--- begin Recorded data ---
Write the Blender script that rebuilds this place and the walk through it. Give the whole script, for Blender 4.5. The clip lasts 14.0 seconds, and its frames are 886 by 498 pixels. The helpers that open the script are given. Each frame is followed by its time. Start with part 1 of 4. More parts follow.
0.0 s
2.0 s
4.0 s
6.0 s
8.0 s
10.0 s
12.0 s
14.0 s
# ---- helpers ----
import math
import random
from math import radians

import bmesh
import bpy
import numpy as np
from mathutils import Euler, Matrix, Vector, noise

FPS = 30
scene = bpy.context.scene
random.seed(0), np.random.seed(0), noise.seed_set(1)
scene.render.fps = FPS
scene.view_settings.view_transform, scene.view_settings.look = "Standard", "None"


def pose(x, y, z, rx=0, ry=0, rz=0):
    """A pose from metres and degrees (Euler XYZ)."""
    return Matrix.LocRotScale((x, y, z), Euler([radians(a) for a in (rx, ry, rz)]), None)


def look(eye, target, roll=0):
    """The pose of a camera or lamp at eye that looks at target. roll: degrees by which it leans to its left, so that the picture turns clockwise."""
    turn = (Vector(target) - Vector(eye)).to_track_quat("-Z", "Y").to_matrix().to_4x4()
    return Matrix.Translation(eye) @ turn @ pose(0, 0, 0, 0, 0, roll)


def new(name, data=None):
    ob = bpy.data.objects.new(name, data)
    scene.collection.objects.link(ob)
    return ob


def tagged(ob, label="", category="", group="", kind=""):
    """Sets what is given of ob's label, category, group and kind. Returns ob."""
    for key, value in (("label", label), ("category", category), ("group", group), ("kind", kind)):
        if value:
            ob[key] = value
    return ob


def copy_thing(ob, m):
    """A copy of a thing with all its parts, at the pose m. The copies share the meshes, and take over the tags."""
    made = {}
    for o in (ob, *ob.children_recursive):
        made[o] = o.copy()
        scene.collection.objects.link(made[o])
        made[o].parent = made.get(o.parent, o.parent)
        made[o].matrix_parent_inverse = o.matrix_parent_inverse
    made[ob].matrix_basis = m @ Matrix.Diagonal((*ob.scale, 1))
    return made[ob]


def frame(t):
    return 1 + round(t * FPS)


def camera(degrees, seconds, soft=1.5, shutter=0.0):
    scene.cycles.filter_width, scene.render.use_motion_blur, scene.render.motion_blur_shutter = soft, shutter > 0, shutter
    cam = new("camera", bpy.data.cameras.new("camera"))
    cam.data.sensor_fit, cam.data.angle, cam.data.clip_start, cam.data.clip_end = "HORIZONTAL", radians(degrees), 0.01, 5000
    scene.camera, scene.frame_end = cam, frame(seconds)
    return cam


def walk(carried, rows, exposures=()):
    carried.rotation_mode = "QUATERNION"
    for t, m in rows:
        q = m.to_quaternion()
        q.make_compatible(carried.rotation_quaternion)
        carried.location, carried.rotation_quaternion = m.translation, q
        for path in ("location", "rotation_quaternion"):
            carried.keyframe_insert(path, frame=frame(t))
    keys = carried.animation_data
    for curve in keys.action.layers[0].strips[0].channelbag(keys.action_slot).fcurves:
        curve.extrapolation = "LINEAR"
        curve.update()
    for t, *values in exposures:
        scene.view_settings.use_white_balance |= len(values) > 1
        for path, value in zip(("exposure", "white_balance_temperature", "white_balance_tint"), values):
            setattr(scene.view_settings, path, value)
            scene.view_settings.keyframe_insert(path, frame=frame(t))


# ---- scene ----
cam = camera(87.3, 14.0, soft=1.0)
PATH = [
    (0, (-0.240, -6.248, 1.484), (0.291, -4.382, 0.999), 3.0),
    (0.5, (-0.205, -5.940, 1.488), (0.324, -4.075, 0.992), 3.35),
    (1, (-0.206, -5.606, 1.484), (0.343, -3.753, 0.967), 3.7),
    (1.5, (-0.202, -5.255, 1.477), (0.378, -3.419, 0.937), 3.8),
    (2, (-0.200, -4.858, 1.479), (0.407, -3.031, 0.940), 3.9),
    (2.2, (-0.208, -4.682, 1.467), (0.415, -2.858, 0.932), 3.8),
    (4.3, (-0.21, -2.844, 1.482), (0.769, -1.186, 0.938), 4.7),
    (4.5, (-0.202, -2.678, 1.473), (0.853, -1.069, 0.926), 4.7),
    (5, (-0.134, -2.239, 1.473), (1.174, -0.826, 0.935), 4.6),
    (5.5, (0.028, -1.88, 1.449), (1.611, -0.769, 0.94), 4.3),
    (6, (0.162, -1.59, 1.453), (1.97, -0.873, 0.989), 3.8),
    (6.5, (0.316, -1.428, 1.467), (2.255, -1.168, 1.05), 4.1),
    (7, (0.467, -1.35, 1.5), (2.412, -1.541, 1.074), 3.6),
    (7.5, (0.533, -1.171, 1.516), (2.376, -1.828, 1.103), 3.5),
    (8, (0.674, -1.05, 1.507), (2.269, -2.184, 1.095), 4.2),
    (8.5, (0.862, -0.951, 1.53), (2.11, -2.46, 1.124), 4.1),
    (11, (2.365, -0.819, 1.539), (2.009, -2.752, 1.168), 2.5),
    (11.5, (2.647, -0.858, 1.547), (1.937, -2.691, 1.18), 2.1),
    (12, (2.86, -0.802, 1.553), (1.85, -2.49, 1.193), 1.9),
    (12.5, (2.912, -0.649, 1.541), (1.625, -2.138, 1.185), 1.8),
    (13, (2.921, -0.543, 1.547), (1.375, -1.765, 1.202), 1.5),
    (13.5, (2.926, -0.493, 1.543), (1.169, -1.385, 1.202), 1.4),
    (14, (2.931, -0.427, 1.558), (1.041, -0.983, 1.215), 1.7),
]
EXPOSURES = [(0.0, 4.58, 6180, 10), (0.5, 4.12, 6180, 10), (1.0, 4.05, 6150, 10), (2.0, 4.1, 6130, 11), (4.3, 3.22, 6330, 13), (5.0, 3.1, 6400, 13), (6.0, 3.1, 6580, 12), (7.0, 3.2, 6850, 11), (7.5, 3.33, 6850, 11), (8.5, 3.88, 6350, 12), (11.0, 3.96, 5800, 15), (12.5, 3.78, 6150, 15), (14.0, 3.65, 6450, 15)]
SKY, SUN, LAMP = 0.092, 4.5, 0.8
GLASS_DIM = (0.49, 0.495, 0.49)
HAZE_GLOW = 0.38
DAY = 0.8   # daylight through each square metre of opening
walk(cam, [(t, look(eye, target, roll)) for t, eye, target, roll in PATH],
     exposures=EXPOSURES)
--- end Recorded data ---
--- begin Recorded data ---
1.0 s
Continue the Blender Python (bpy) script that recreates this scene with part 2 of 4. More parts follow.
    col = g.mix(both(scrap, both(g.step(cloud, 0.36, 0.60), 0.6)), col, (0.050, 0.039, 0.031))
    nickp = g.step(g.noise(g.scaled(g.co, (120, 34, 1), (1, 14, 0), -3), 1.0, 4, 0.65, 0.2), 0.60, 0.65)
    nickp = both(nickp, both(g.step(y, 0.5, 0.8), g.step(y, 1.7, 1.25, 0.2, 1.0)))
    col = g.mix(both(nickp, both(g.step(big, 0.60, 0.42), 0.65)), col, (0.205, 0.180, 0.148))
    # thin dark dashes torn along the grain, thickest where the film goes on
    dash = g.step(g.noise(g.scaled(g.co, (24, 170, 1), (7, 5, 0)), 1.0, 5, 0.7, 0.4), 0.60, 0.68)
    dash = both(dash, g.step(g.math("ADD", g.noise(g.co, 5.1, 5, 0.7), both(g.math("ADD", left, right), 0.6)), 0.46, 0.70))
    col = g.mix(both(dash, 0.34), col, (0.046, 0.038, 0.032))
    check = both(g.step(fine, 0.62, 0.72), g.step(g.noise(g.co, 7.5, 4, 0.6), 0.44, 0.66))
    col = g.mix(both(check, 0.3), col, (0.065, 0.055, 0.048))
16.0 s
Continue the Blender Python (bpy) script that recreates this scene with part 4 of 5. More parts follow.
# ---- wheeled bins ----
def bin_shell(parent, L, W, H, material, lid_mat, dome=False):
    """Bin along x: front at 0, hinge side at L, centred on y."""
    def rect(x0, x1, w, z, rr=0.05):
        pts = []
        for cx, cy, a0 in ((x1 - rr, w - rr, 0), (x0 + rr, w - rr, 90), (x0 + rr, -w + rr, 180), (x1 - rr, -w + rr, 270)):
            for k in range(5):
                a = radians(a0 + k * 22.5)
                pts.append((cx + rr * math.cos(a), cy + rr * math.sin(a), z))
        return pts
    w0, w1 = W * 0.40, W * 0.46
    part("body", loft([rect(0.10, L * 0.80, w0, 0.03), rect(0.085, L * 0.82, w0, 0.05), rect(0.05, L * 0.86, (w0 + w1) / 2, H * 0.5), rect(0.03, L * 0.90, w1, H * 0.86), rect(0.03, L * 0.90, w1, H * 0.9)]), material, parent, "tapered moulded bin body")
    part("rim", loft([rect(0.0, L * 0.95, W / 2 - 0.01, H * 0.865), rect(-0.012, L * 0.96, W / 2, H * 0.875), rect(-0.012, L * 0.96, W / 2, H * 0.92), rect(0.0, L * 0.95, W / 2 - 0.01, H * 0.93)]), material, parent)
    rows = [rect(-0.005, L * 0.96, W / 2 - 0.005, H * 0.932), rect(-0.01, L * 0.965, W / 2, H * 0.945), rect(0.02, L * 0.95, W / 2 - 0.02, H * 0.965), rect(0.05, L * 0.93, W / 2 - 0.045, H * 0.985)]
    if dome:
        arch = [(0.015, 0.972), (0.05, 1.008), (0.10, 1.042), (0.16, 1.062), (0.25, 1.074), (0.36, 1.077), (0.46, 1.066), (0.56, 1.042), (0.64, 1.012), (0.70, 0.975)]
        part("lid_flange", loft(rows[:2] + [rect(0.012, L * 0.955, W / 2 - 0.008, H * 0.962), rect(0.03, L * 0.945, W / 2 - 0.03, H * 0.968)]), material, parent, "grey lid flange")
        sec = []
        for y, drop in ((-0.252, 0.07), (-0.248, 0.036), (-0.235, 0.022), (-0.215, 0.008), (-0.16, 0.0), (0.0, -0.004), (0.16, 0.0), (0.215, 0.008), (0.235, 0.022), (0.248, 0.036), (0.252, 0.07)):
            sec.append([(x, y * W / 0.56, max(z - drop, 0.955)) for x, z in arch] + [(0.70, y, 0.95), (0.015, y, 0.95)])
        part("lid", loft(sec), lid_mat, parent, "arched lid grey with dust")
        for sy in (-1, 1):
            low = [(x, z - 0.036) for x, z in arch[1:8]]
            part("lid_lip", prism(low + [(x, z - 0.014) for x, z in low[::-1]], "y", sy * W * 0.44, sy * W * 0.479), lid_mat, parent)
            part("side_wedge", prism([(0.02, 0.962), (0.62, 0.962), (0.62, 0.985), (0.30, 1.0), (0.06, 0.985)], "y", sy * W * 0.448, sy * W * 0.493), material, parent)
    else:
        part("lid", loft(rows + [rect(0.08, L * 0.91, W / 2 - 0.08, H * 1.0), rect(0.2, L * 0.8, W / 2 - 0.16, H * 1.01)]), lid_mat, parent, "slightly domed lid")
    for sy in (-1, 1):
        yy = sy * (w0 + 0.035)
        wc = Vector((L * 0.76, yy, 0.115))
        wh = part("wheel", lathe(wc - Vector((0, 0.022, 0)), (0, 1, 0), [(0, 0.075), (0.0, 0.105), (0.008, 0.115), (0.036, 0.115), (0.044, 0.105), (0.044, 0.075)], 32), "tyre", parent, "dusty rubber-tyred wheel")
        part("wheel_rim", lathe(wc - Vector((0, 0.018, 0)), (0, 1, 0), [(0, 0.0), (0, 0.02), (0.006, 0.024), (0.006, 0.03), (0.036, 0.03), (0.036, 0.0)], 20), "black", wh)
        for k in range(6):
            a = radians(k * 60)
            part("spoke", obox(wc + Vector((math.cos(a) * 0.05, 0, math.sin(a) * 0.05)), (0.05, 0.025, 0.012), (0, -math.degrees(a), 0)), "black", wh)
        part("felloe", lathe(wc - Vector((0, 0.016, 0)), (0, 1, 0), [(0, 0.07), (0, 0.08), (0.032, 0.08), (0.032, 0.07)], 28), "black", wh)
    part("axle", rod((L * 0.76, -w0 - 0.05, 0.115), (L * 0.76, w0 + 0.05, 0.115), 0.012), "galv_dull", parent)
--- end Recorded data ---
Task: Print exactly the lines from the one containing "shutter > 0, shutter" to the one containing "for t, m in", both included, and nothing else.

Final answer:
    scene.cycles.filter_width, scene.render.use_motion_blur, scene.render.motion_blur_shutter = soft, shutter > 0, shutter
    cam = new("camera", bpy.data.cameras.new("camera"))
    cam.data.sensor_fit, cam.data.angle, cam.data.clip_start, cam.data.clip_end = "HORIZONTAL", radians(degrees), 0.01, 5000
    scene.camera, scene.frame_end = cam, frame(seconds)
    return cam


def walk(carried, rows, exposures=()):
    carried.rotation_mode = "QUATERNION"
    for t, m in rows:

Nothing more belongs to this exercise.